[Information provided]
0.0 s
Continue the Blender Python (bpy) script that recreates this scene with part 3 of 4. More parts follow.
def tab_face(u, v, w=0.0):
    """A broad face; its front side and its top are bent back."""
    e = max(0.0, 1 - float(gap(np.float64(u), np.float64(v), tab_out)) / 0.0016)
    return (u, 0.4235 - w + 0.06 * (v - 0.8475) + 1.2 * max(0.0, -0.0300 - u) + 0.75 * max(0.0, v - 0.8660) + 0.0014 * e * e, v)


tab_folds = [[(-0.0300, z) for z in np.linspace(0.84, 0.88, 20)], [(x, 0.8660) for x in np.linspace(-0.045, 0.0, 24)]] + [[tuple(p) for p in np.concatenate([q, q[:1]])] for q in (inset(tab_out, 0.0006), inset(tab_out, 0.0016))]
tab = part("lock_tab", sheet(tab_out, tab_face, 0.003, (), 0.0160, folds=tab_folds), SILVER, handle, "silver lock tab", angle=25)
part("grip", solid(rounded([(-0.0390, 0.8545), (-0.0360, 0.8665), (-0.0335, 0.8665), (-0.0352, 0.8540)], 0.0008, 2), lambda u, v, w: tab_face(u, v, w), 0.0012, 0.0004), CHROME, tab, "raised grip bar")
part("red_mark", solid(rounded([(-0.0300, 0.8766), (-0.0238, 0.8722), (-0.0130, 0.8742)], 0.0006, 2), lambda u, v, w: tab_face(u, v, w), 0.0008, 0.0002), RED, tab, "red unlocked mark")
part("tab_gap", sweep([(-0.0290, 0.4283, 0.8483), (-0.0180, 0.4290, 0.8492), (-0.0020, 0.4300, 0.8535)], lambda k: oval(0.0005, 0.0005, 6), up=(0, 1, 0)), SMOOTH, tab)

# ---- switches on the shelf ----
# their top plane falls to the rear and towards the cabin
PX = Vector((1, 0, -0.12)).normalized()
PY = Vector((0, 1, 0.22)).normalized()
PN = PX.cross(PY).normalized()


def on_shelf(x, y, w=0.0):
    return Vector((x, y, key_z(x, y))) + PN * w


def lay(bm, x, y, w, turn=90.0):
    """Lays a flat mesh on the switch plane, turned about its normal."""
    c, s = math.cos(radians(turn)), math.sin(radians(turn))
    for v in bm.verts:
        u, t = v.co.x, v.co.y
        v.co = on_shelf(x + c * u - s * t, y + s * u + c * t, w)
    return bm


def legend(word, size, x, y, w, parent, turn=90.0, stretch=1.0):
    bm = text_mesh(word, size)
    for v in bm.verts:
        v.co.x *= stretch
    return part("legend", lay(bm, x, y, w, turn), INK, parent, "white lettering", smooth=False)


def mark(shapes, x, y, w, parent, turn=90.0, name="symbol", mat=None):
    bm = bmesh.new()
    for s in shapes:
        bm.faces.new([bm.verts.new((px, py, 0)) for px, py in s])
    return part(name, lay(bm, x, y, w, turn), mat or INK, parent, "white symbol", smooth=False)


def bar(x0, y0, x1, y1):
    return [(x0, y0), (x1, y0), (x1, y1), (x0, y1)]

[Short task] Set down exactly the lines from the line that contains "Continue the Blender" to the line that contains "return Vector((x, y, key_z(x, y)))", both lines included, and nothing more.

[Exercise result]
Continue the Blender Python (bpy) script that recreates this scene with part 3 of 4. More parts follow.
def tab_face(u, v, w=0.0):
    """A broad face; its front side and its top are bent back."""
    e = max(0.0, 1 - float(gap(np.float64(u), np.float64(v), tab_out)) / 0.0016)
    return (u, 0.4235 - w + 0.06 * (v - 0.8475) + 1.2 * max(0.0, -0.0300 - u) + 0.75 * max(0.0, v - 0.8660) + 0.0014 * e * e, v)


tab_folds = [[(-0.0300, z) for z in np.linspace(0.84, 0.88, 20)], [(x, 0.8660) for x in np.linspace(-0.045, 0.0, 24)]] + [[tuple(p) for p in np.concatenate([q, q[:1]])] for q in (inset(tab_out, 0.0006), inset(tab_out, 0.0016))]
tab = part("lock_tab", sheet(tab_out, tab_face, 0.003, (), 0.0160, folds=tab_folds), SILVER, handle, "silver lock tab", angle=25)
part("grip", solid(rounded([(-0.0390, 0.8545), (-0.0360, 0.8665), (-0.0335, 0.8665), (-0.0352, 0.8540)], 0.0008, 2), lambda u, v, w: tab_face(u, v, w), 0.0012, 0.0004), CHROME, tab, "raised grip bar")
part("red_mark", solid(rounded([(-0.0300, 0.8766), (-0.0238, 0.8722), (-0.0130, 0.8742)], 0.0006, 2), lambda u, v, w: tab_face(u, v, w), 0.0008, 0.0002), RED, tab, "red unlocked mark")
part("tab_gap", sweep([(-0.0290, 0.4283, 0.8483), (-0.0180, 0.4290, 0.8492), (-0.0020, 0.4300, 0.8535)], lambda k: oval(0.0005, 0.0005, 6), up=(0, 1, 0)), SMOOTH, tab)

# ---- switches on the shelf ----
# their top plane falls to the rear and towards the cabin
PX = Vector((1, 0, -0.12)).normalized()
PY = Vector((0, 1, 0.22)).normalized()
PN = PX.cross(PY).normalized()


def on_shelf(x, y, w=0.0):
    return Vector((x, y, key_z(x, y))) + PN * w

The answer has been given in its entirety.